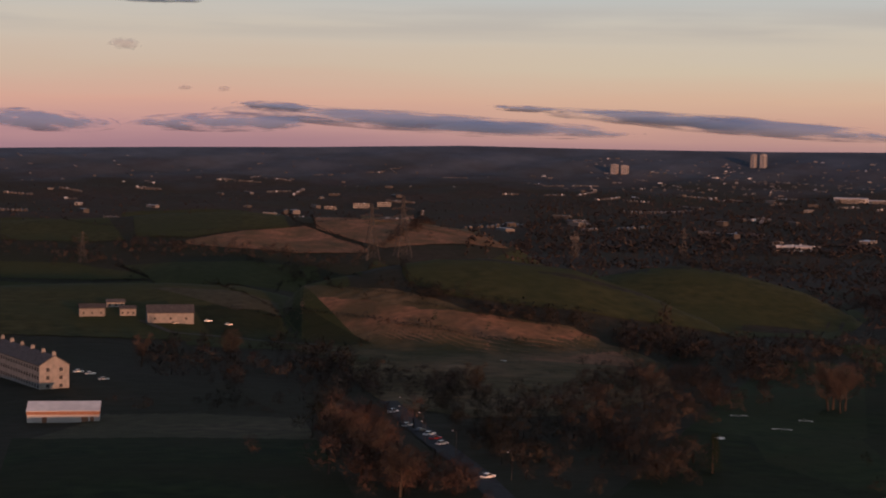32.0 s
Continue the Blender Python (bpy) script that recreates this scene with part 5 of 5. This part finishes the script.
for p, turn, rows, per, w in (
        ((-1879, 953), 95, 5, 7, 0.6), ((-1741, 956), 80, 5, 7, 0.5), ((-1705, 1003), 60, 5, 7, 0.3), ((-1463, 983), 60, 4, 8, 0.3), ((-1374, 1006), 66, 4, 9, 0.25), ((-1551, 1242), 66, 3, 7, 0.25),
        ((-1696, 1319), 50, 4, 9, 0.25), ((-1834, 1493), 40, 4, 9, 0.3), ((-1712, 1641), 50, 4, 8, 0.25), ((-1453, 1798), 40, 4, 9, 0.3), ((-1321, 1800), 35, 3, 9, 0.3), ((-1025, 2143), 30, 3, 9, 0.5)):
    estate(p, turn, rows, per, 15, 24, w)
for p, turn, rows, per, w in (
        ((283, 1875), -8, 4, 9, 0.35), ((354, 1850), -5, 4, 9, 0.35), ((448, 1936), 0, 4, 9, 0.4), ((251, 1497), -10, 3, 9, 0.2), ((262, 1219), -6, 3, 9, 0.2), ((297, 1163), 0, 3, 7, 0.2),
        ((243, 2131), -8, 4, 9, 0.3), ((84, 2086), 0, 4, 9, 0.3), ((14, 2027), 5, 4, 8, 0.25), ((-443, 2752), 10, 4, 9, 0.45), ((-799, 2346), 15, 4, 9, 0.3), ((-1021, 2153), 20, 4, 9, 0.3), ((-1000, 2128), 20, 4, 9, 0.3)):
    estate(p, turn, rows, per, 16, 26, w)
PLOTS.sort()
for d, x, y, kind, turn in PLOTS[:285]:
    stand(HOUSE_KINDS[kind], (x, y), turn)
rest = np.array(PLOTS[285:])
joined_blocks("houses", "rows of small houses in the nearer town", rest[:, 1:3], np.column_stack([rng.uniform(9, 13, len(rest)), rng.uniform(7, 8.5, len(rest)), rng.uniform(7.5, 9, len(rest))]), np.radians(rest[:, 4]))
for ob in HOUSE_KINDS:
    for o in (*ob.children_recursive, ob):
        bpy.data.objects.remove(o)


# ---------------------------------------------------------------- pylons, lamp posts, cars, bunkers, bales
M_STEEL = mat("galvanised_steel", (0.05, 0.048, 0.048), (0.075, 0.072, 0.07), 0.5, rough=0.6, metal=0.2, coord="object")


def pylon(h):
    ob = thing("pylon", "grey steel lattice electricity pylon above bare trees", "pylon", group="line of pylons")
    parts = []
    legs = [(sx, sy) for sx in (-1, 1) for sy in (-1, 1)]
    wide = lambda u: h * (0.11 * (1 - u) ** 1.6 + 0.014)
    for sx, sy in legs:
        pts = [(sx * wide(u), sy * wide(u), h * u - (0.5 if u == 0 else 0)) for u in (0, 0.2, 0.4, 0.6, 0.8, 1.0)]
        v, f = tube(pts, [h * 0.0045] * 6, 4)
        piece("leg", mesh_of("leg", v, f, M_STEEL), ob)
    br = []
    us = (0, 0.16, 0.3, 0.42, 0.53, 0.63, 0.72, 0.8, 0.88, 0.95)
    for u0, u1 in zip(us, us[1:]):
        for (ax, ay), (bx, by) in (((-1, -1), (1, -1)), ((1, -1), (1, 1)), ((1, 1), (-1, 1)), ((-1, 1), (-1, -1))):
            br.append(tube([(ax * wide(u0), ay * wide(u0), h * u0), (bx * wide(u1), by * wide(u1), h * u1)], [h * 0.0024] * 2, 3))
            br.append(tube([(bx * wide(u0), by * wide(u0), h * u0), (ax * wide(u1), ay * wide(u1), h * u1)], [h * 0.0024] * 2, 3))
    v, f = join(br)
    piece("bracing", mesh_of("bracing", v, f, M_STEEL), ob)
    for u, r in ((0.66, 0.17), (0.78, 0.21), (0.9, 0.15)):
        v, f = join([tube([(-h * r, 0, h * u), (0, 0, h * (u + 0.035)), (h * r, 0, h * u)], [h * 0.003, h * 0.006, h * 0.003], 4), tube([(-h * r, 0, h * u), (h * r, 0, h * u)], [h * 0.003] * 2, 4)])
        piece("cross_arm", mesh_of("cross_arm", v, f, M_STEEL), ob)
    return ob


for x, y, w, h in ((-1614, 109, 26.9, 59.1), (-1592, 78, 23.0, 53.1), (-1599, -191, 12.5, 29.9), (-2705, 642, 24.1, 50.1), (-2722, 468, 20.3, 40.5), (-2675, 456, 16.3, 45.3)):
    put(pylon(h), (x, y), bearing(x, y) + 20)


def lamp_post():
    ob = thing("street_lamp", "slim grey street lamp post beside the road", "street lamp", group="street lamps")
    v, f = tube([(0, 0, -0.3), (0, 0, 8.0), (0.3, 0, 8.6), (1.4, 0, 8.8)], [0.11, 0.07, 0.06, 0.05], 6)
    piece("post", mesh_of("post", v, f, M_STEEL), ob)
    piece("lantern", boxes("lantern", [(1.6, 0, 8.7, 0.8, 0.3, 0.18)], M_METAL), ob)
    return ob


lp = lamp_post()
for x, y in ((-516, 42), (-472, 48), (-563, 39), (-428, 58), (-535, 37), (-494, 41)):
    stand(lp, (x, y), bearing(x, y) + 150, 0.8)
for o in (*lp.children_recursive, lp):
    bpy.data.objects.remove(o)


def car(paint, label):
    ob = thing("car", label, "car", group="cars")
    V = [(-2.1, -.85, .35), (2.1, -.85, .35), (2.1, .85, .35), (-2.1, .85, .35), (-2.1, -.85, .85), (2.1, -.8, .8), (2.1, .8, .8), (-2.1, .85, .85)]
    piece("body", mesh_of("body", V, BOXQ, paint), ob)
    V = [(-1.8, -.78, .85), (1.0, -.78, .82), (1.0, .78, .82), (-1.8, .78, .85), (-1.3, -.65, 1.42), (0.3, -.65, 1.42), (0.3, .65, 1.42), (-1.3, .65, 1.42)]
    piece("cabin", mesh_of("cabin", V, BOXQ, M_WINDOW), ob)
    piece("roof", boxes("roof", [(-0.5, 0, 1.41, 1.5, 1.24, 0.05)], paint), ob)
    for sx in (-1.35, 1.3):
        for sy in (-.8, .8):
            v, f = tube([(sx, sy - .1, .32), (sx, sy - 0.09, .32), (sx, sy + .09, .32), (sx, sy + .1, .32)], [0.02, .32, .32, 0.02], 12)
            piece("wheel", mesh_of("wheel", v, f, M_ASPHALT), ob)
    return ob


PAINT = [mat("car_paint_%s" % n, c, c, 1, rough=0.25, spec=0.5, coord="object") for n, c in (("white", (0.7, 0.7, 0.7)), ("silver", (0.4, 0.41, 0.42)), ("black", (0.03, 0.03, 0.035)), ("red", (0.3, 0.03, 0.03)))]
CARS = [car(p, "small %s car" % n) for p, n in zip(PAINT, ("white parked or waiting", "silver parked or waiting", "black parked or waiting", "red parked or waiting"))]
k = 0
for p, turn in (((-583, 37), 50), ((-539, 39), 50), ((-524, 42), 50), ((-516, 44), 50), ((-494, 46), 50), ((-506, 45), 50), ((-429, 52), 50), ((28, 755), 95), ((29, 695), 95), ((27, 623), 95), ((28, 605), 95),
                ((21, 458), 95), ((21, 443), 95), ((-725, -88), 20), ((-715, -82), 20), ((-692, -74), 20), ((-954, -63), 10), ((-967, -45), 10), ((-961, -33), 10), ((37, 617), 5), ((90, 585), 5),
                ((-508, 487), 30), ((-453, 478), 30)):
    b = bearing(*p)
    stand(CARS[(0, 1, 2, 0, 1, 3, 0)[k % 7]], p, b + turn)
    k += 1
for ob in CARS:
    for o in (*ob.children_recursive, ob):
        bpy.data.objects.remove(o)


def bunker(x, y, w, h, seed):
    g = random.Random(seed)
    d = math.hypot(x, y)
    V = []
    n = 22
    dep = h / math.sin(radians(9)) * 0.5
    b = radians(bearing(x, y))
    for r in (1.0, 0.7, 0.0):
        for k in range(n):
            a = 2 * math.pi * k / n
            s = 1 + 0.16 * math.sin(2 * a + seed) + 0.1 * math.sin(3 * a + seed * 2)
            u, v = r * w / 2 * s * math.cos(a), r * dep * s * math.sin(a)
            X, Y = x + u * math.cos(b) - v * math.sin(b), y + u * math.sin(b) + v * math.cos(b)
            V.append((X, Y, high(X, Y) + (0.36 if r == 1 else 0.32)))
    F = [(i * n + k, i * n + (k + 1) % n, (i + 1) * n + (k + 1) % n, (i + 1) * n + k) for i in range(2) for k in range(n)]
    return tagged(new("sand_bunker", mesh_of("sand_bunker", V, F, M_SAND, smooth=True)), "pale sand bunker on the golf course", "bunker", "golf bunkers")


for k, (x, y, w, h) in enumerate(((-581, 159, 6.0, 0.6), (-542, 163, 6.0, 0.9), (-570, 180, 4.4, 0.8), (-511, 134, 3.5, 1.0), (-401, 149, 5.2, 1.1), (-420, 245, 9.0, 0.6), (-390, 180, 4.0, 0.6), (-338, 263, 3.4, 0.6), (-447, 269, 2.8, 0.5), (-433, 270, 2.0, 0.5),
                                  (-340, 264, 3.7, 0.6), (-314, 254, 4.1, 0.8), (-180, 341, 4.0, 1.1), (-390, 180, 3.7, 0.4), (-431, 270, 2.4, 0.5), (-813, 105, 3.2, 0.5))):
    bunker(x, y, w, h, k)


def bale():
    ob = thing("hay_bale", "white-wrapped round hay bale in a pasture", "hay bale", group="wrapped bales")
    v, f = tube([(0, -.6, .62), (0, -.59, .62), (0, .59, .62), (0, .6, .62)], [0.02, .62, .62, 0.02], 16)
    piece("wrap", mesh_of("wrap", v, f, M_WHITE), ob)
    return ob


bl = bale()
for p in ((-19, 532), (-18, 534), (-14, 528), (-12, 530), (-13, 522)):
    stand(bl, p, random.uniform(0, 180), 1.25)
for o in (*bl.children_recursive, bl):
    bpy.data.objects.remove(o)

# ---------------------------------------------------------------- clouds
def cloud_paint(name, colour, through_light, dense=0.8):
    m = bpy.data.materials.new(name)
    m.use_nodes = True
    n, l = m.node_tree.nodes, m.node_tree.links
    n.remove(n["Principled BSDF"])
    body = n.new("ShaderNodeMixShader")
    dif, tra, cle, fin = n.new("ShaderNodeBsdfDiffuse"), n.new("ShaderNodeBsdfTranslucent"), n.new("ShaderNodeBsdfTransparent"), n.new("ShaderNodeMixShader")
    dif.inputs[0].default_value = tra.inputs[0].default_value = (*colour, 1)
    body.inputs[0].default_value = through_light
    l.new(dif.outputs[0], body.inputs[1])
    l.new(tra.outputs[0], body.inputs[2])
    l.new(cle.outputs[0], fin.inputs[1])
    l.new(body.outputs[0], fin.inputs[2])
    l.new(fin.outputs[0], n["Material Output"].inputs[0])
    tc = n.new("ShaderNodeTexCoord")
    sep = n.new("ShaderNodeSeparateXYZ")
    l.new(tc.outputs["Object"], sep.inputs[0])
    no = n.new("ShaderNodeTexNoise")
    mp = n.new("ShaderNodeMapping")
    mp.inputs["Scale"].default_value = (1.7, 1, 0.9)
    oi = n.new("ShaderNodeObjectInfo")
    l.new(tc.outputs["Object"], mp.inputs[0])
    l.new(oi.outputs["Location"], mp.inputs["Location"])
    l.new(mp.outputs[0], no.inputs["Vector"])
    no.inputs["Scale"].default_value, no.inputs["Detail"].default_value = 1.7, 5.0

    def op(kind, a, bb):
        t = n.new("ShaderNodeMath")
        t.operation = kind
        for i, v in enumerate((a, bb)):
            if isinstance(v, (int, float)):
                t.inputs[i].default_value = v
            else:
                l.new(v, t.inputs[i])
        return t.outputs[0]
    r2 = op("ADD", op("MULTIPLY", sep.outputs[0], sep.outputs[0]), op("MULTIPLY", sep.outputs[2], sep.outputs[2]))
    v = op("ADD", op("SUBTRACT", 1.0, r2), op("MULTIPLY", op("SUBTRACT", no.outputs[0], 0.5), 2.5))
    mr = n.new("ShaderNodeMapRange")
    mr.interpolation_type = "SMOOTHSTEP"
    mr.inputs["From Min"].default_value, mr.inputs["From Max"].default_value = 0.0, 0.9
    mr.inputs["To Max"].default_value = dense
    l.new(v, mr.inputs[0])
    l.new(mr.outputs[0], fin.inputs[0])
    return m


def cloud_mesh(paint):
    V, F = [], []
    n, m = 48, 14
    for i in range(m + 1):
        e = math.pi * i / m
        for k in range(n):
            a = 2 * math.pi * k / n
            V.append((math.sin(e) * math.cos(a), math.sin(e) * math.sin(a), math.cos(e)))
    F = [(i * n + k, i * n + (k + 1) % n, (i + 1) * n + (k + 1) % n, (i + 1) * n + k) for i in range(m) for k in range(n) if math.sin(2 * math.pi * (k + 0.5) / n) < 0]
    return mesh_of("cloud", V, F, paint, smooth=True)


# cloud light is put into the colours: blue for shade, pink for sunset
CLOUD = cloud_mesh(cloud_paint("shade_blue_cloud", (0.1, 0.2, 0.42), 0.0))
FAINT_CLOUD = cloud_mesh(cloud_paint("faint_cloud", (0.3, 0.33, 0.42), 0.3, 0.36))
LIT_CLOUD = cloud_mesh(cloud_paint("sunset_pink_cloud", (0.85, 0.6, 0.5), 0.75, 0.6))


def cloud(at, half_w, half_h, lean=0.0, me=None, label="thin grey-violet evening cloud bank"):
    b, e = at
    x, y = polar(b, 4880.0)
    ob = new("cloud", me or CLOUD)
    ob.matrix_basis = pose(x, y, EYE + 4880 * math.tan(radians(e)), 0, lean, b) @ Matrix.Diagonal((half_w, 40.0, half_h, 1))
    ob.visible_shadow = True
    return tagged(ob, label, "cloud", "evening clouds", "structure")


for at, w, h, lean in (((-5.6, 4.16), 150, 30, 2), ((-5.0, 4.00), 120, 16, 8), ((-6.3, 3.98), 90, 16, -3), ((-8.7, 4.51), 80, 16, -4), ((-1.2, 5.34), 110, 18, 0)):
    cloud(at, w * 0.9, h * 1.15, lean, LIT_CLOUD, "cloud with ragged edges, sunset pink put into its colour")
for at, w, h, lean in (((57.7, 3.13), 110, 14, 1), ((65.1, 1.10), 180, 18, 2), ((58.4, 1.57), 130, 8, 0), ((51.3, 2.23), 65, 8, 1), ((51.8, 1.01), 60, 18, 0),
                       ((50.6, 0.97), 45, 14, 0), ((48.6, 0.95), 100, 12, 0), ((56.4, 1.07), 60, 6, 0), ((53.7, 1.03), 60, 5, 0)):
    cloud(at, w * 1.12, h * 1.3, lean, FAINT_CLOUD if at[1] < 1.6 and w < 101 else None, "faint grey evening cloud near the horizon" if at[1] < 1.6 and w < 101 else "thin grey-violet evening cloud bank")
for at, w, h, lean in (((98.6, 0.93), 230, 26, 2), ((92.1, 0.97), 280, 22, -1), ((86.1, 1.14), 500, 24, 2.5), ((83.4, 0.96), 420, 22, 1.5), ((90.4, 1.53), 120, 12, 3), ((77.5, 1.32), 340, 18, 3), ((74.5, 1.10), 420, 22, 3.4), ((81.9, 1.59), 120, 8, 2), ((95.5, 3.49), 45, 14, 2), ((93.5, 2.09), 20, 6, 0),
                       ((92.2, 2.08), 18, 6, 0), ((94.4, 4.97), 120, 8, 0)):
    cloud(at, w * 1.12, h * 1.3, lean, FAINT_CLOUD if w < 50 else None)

- [TO BE DONE]:
Each line holding the word "with" counts once; report the total and nothing else.

- [RESULT BELOW]:
2